**Exercise objective**. Repeat the material verbatim and drop the pictures.

**Supplied data**.
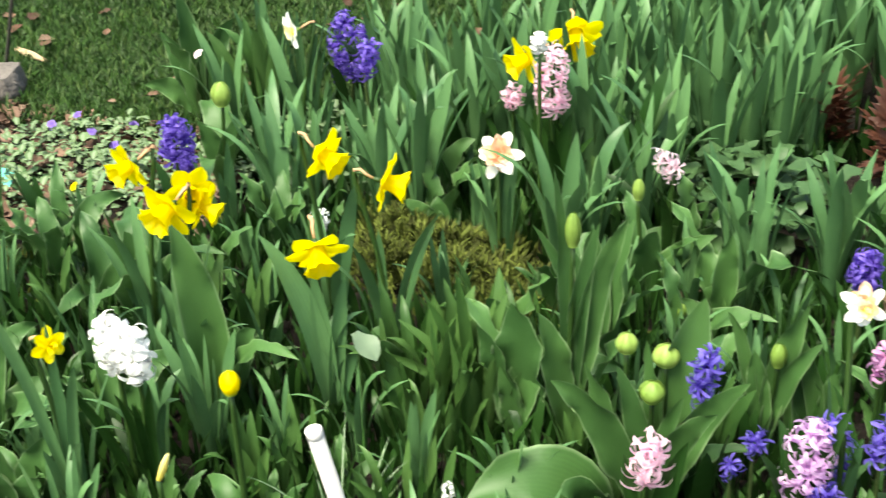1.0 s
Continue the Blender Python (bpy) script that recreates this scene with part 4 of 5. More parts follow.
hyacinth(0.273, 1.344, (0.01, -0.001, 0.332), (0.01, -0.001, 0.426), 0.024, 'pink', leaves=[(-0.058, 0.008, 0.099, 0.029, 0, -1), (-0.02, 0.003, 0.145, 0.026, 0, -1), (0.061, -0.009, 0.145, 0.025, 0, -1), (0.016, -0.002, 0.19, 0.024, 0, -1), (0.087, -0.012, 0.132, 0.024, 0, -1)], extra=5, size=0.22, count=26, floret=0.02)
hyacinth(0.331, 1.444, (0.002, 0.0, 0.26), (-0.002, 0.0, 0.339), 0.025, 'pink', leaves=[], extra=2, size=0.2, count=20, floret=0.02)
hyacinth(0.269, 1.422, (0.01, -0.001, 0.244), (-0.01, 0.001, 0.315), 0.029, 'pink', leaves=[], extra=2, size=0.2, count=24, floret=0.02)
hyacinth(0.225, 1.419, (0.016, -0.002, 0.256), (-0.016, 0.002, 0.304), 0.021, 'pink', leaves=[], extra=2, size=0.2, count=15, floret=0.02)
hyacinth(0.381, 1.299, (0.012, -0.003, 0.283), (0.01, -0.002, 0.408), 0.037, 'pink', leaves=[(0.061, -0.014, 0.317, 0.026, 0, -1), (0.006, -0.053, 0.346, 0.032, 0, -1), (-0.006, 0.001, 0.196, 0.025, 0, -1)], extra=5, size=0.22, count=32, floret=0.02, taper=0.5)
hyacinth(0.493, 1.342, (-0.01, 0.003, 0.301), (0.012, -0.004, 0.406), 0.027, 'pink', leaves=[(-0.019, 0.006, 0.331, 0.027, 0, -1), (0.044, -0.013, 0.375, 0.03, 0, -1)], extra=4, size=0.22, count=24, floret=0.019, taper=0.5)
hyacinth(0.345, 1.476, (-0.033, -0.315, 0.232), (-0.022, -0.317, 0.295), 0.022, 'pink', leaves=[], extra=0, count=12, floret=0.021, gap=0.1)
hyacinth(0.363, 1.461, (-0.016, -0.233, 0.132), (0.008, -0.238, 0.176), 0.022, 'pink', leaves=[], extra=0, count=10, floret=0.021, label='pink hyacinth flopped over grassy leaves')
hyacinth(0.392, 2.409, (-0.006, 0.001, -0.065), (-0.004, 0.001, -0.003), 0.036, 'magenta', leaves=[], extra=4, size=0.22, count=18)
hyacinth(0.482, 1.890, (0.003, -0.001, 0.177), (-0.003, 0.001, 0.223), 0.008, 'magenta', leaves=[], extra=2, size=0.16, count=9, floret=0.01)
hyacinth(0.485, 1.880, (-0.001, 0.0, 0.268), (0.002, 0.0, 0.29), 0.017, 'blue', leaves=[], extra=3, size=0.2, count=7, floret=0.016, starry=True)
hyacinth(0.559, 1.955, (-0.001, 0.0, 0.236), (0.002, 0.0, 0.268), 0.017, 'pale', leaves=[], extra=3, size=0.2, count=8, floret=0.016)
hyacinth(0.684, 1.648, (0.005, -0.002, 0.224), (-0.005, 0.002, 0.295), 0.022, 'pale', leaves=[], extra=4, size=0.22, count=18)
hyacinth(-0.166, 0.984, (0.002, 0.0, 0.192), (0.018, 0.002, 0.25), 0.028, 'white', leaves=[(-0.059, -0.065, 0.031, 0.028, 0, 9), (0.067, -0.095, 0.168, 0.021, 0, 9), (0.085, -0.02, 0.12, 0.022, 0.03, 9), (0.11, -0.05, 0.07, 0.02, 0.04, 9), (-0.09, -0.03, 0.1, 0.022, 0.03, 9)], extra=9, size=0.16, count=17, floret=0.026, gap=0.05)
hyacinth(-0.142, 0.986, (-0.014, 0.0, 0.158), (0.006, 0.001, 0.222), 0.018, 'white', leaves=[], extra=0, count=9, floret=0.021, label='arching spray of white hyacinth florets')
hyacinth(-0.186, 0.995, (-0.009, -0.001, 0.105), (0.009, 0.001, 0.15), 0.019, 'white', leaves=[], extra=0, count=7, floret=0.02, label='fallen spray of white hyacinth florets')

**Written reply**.
1.0 s
Continue the Blender Python (bpy) script that recreates this scene with part 4 of 5. More parts follow.
hyacinth(0.273, 1.344, (0.01, -0.001, 0.332), (0.01, -0.001, 0.426), 0.024, 'pink', leaves=[(-0.058, 0.008, 0.099, 0.029, 0, -1), (-0.02, 0.003, 0.145, 0.026, 0, -1), (0.061, -0.009, 0.145, 0.025, 0, -1), (0.016, -0.002, 0.19, 0.024, 0, -1), (0.087, -0.012, 0.132, 0.024, 0, -1)], extra=5, size=0.22, count=26, floret=0.02)
hyacinth(0.331, 1.444, (0.002, 0.0, 0.26), (-0.002, 0.0, 0.339), 0.025, 'pink', leaves=[], extra=2, size=0.2, count=20, floret=0.02)
hyacinth(0.269, 1.422, (0.01, -0.001, 0.244), (-0.01, 0.001, 0.315), 0.029, 'pink', leaves=[], extra=2, size=0.2, count=24, floret=0.02)
hyacinth(0.225, 1.419, (0.016, -0.002, 0.256), (-0.016, 0.002, 0.304), 0.021, 'pink', leaves=[], extra=2, size=0.2, count=15, floret=0.02)
hyacinth(0.381, 1.299, (0.012, -0.003, 0.283), (0.01, -0.002, 0.408), 0.037, 'pink', leaves=[(0.061, -0.014, 0.317, 0.026, 0, -1), (0.006, -0.053, 0.346, 0.032, 0, -1), (-0.006, 0.001, 0.196, 0.025, 0, -1)], extra=5, size=0.22, count=32, floret=0.02, taper=0.5)
hyacinth(0.493, 1.342, (-0.01, 0.003, 0.301), (0.012, -0.004, 0.406), 0.027, 'pink', leaves=[(-0.019, 0.006, 0.331, 0.027, 0, -1), (0.044, -0.013, 0.375, 0.03, 0, -1)], extra=4, size=0.22, count=24, floret=0.019, taper=0.5)
hyacinth(0.345, 1.476, (-0.033, -0.315, 0.232), (-0.022, -0.317, 0.295), 0.022, 'pink', leaves=[], extra=0, count=12, floret=0.021, gap=0.1)
hyacinth(0.363, 1.461, (-0.016, -0.233, 0.132), (0.008, -0.238, 0.176), 0.022, 'pink', leaves=[], extra=0, count=10, floret=0.021, label='pink hyacinth flopped over grassy leaves')
hyacinth(0.392, 2.409, (-0.006, 0.001, -0.065), (-0.004, 0.001, -0.003), 0.036, 'magenta', leaves=[], extra=4, size=0.22, count=18)
hyacinth(0.482, 1.890, (0.003, -0.001, 0.177), (-0.003, 0.001, 0.223), 0.008, 'magenta', leaves=[], extra=2, size=0.16, count=9, floret=0.01)
hyacinth(0.485, 1.880, (-0.001, 0.0, 0.268), (0.002, 0.0, 0.29), 0.017, 'blue', leaves=[], extra=3, size=0.2, count=7, floret=0.016, starry=True)
hyacinth(0.559, 1.955, (-0.001, 0.0, 0.236), (0.002, 0.0, 0.268), 0.017, 'pale', leaves=[], extra=3, size=0.2, count=8, floret=0.016)
hyacinth(0.684, 1.648, (0.005, -0.002, 0.224), (-0.005, 0.002, 0.295), 0.022, 'pale', leaves=[], extra=4, size=0.22, count=18)
hyacinth(-0.166, 0.984, (0.002, 0.0, 0.192), (0.018, 0.002, 0.25), 0.028, 'white', leaves=[(-0.059, -0.065, 0.031, 0.028, 0, 9), (0.067, -0.095, 0.168, 0.021, 0, 9), (0.085, -0.02, 0.12, 0.022, 0.03, 9), (0.11, -0.05, 0.07, 0.02, 0.04, 9), (-0.09, -0.03, 0.1, 0.022, 0.03, 9)], extra=9, size=0.16, count=17, floret=0.026, gap=0.05)
hyacinth(-0.142, 0.986, (-0.014, 0.0, 0.158), (0.006, 0.001, 0.222), 0.018, 'white', leaves=[], extra=0, count=9, floret=0.021, label='arching spray of white hyacinth florets')
hyacinth(-0.186, 0.995, (-0.009, -0.001, 0.105), (0.009, 0.001, 0.15), 0.019, 'white', leaves=[], extra=0, count=7, floret=0.02, label='fallen spray of white hyacinth florets')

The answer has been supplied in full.